In the material below, identify each line bearing the word "that". Reproduce those lines.
● ● ●
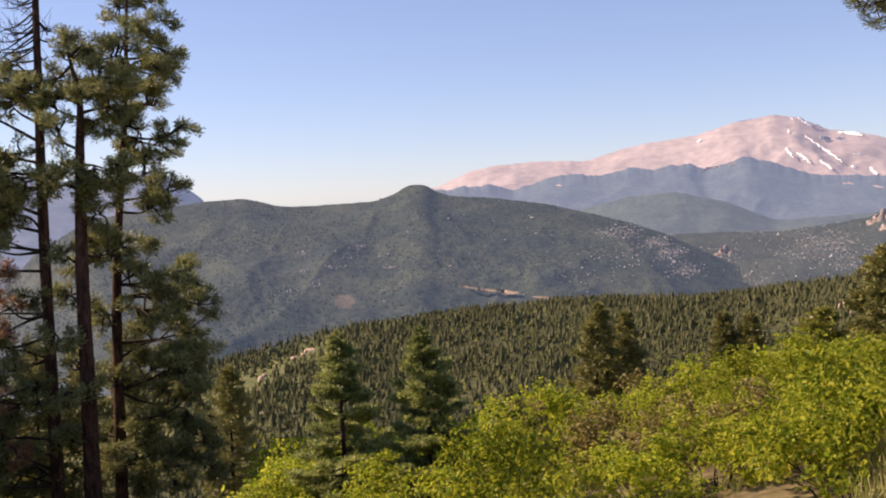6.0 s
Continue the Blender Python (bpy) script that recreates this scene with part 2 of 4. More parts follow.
class Tubes:
    """Collects tapered, bent tubes into one mesh."""

    def __init__(self):
        self.v, self.f, self.n = [], [], 0

    def add(self, pts, radii, sides=6, knobbly=0.0, seed=0):
        pts = np.asarray(pts, float)
        m = len(pts)
        tang = np.gradient(pts, axis=0)
        tang /= np.linalg.norm(tang, axis=1)[:, None] + 1e-9
        ref = np.array([0.31, 0.87, 0.38]) if abs(tang[0] @ np.array([0.31, 0.87, 0.38])) < 0.9 else np.array([1.0, 0, 0])
        u = np.cross(tang, ref)
        u /= np.linalg.norm(u, axis=1)[:, None] + 1e-9
        w = np.cross(tang, u)
        a = np.linspace(0, 2 * np.pi, sides, endpoint=False)
        r = np.asarray(radii, float)[:, None] * np.ones((m, sides))
        if knobbly:
            s = np.linspace(0, 1, m)[:, None] * m * 0.35
            r = r * (1 + knobbly * 2 * (fbm(s + 0 * a[None], a[None] * 1.3 + seed, 3, seed) - 0.5))
        ring = pts[:, None] + r[..., None] * (np.cos(a)[None, :, None] * u[:, None] + np.sin(a)[None, :, None] * w[:, None])
        i, j = np.meshgrid(np.arange(m - 1), np.arange(sides), indexing="ij")
        k = (j + 1) % sides
        q = np.stack([i * sides + j, i * sides + k, (i + 1) * sides + k, (i + 1) * sides + j], -1).reshape(-1, 4)
        self.v.append(ring.reshape(-1, 3))
        self.f.append(q + self.n)
        self.n += m * sides

    def object(self, name, material):
        return mesh_object(name, np.concatenate(self.v), np.concatenate(self.f), material)


def curve_through(pts, steps):
    """Points along a smooth curve through the given ones."""
    p = np.array([list(q) for q in pts], float)
    if len(p) == 2:
        return p[0] + (p[1] - p[0]) * np.linspace(0, 1, steps)[:, None]
    p = np.vstack([2 * p[0] - p[1], p, 2 * p[-1] - p[-2]])
    out = []
    n = len(p) - 3
    for u in np.linspace(0, n - 1e-6, steps):
        i = int(u)
        t = u - i
        a, b, c, d = p[i:i + 4]
        out.append(0.5 * (2 * b + (c - a) * t + (2 * a - 5 * b + 4 * c - d) * t * t + (3 * b - a - 3 * c + d) * t ** 3))
    return np.array(out)


def unit(v):
    return v / (np.linalg.norm(v, axis=-1, keepdims=True) + 1e-9)


def tufts(name, centres, ways, material, rng, length=0.15, needles=80, width=0.004, spread=1.2, along=0.5, sizes=None, flat=1.0):
    """Brushes of needles round the ends of twigs: slim blades that fan out and forwards, blunt at the outer end. spread: the widest angle."""
    c, w = np.asarray(centres, float), unit(np.asarray(ways, float))
    n = len(c)
    size = rng.uniform(0.75, 1.2, (n, 1, 1))
    if sizes is not None:
        size = size * np.asarray(sizes, float)[:, None, None]
    across = rng.normal(size=(n, needles, 3))
    across[..., 2] *= flat
    across = unit(across - w[:, None] * (across * w[:, None]).sum(-1, keepdims=True))
    back = rng.uniform(0, 1, (n, needles, 1))
    angle = spread * (0.2 + 0.8 * np.sqrt(rng.uniform(0, 1, (n, needles, 1)))) * (0.75 + 0.25 * back)
    d = w[:, None] * np.cos(angle) + across * np.sin(angle)
    base = c[:, None] - w[:, None] * (back * along * 2 - 0.25) * length * size
    ln = length * rng.uniform(0.65, 1.05, (n, needles, 1)) * size
    tip = base + d * ln
    tip[..., 2] -= 0.06 * ln[..., 0]
    side = unit(np.cross(d, rng.normal(size=(n, needles, 3)))) * width * 0.5
    v = np.stack([base, tip - side, tip + side], 2).reshape(-1, 3)
    return mesh_object(name, v, np.arange(len(v)).reshape(-1, 3), material, False)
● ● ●
**RESULT**
Continue the Blender Python (bpy) script that recreates this scene with part 2 of 4. More parts follow.
    """Brushes of needles round the ends of twigs: slim blades that fan out and forwards, blunt at the outer end. spread: the widest angle."""